Cette proposition est déposée parallèlement à la présente, et doit être lue en combinaison avec celle-ci; elle requiert, à son tour, une majorité de deux tiers des suffrages (doc. nº 5-13/1 - SE 2010). Consulté sur ce point, le professeur H. Simonart a estimé qu'une telle procédure, alliant mise en œuvre de l'article 195 et recours à l'article 198, entrait dans les prévisions de ces dispositions (3) .

Francis DELPÉRÉE
Johan VANDE LANOTTE.

PROPOSITION


Article unique

À l'article 77, alinéa 2, de la Constitution, les modifications suivantes sont apportées:

1º les mots « adoptée à la majorité prévue à l'article 4, dernier alinéa, » sont remplacés par le mot « spéciale »;

2º l'alinéa est complété par la phrase suivante:

« Toute loi spéciale est adoptée à la majorité des suffrages dans chaque groupe linguistique de chacune des Chambres, à la condition que la majorité des membres de chaque groupe se trouve réunie et pour autant que le total des votes positifs émis dans les deux groupes linguistiques atteigne les deux tiers des suffrages exprimés. ».

20 juillet 2010.

Francis DELPÉRÉE
Johan VANDE LANOTTE.

(1) Voy. Fr. Delpérée, Le droit constitutionnel de la Belgique, Bruxelles, Bruylant, Paris, LGDJ, 2000, pp. 61-63; A. Alen, Handboek van het Belgisch Staatsrecht, Deurne, Kluwer, 1995, pp. 77-78; J. Vande Lanotte, S. Bracke et G. Goedertier, België voor beginners, Brugge, Die Keure, 2008, p. 67.

(2) À l'exception de l'exigence du premier quorum de présence — la majorité des membres de l'assemblée —, laquelle est formulée à l'article 53, alinéa 3, et s'applique à la loi spéciale comme à la loi ordinaire.
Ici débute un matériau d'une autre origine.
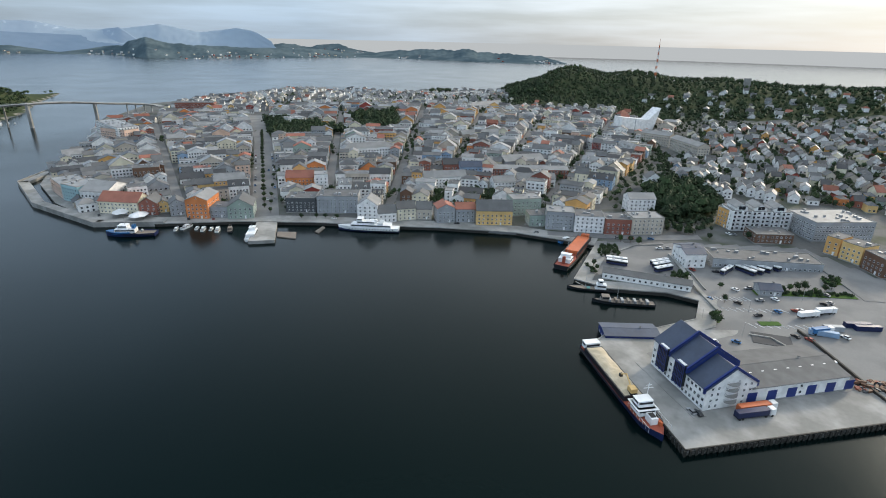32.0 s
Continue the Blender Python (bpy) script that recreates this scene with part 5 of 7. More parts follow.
def cabin(l, b, h, mat, glass=True):
    s = Shape()
    s.add([(-l / 2, -b / 2, 0), (l / 2, -b / 2, 0), (l / 2, b / 2, 0), (-l / 2, b / 2, 0), (-l / 2, -b / 2, h), (l / 2 - h * 0.3, -b / 2 * 0.95, h), (l / 2 - h * 0.3, b / 2 * 0.95, h), (-l / 2, b / 2, h)],
          [(0, 3, 2, 1), (4, 5, 6, 7), (0, 1, 5, 4), (1, 2, 6, 5), (2, 3, 7, 6), (3, 0, 4, 7)], mat)
    s.box(-l / 2 - 0.15, -b / 2 - 0.15, h, l / 2 - h * 0.25, b / 2 + 0.15, h + 0.15, mat)
    if glass:
        s.box(-l / 2 + 0.3, -b / 2 - 0.04, h * 0.5, l / 2 - h * 0.45, b / 2 + 0.04, h * 0.82, GLASS)
        s.box(l / 2 - h * 0.42, -b / 2 * 0.9, h * 0.5, l / 2 - h * 0.13, b / 2 * 0.9, h * 0.82, GLASS)
    return s


def boat(cx, cy, turn, l, name="motorboat", label="white motorboat moored at the quay", hull=None, top=None, mast=0.0, flip=False, group="boats at the quay", wide=0.3):
    """A small boat with hull, cabin, windscreen and rail."""
    ob = thing(name, pose(cx, cy, 0, 0, 0, turn + (180 if flip else 0)), label, "boat", group)
    b = l * wide
    part("hull", hull_shape(l, b, l * 0.11, hull or HULL_WHITE, deck_mat=TIMBER), ob)
    part("cabin", cabin(l * 0.36, b * 0.66, l * 0.13, top or HULL_WHITE), ob, m=pose(-l * 0.02, 0, l * 0.08))
    rail = Shape()
    for k in (-1, 1):
        rail.rod((l * 0.1, k * b * 0.44, l * 0.17), (l * 0.46, k * b * 0.06, l * 0.23), 0.05, STEEL, 4)
    part("rail", rail, ob, "thin steel rail")
    if mast:
        part("mast", Shape().rod((0, 0, 0.5), (0, 0, mast), 0.12, STEEL, 6, 0.06).rod((0, 0, 2.2), (-l * 0.38, 0, 2.2), 0.09, STEEL, 5), ob, "tall bare mast")
    return ob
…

(3) De cet auteur, voy. « La coordination de la Constitution belge », R.B.D.C., 1995, pp. 133 et s. Sur ce même thème, voy. gén. M. Van der Hulst, « De nieuwe wetgevingsprocedures in de praktijk: over mengen en splitsen », T.B.P., 1987, pp. 589 et s.; F. Delpérée, « Constitution et codification », in L'État de droit. Mélanges offerts à Guy Braibant, Paris, Dalloz, 1996, pp. 135 et s.; J. Van Nieuwenhove, « De herziening en de coördinatie van de Grondwet », in M. Van der Hulst et L. Veny (dir.), Parlementair Recht — Commentaar & Teksten, Nys & Breesch, 1998, no A.2.5.1.1.